Goal
I would like to build a drone that has a long flight time, ideally like 1hr. Also it should be small (<500g)
Tradeoffs
The most efficient propeller is one that is large and spins slowly. The most efficient Motor is one that spins very fast. These are in tension, and so what you want for a hovering drone is a large propeller with low pitch. The practical limit on how low would be the minimum of (propeller tensile strength, increased parasitic drag as result of high tip velocity, flutter and suchlike). Perhaps it is possible to print and measure some 3d printed propellers. This post is about measuing propellers.
Hardware
The thrust stand is very simple and looks like this:
A regular 1kg load cell attached to one of those HX711 things attached to a esp8266 that spews out the raw load cell data.
Current measurement
The only way I could rig up current (and thus power) measurement was to query my Hantek PPS2320A. Unfortunately the serial interface is utter trash.

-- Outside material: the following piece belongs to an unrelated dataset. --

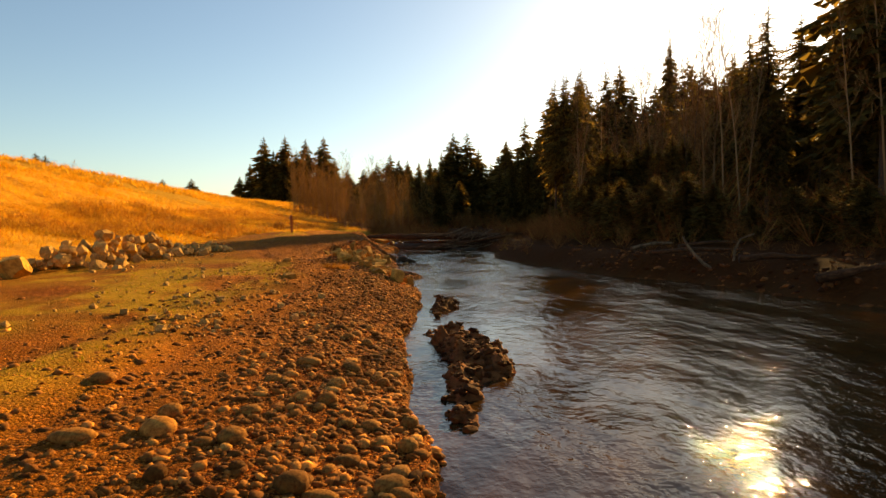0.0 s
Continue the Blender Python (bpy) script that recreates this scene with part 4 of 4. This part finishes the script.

The serial link is 9600 baud only and drops packets all the time. The current measurement updates at like 1Hz and takes several seconds to settle. So the resulting data has to be heavily filtered to remove all the jank. I have ordered some current sensors which should help out a lot when they arrive.
Calibration
The 24 bit ADC in the strain gauge measurement chip has no calibration or notion of any weight, so I had to do that bit myself. Pretty easy though, just put a bunch of weights on a kitchen scale across the strain gauge range. Results looks like this:
I’m pretty sure most of the error in the low range is just my shoddy measuring technique but whatevs, it’s more than good enough.
Featuring an 800g weight:
Raw data
To collect the data I just recorded the current and thrust over time while twiddling a servo tester knob to get different thrust levels. Here is the raw data as a function of time:
Every time there is a gap in the data followed by a drop in the power supply measurement is a dropped uart transaction from the power supply.
As a scatter graph of efficiency (blue: raw, red: filtered):
Disgusting. Getting rid of all the garbage and judiciously cropping the y axis it looks like this:
Much better!
Here is what a normal efficiency curve looks like:
So this is more or less in line with that. The >10g/w efficiency number is pretty good, too. This data was taken with an 8040 propeller at 8V motor voltage. The manufacturers data looks like this:
I have no idea how I managed to beat the manufacturer efficiency ratings. I did not bother to subtract the weight of the motor + propeller for my calculations but I doubt that’s it. Regardless, with my current calculated weight of ~370g for the drone this actually works out to bang on 60 mins hover flight time. Pretty noice if you ask me. The max thrust is a little low though cause it works out to a 2.7:1 ratio. Would be nice to see if we could get that up to like 4, we shall see how adding a bigger propeller helps with that.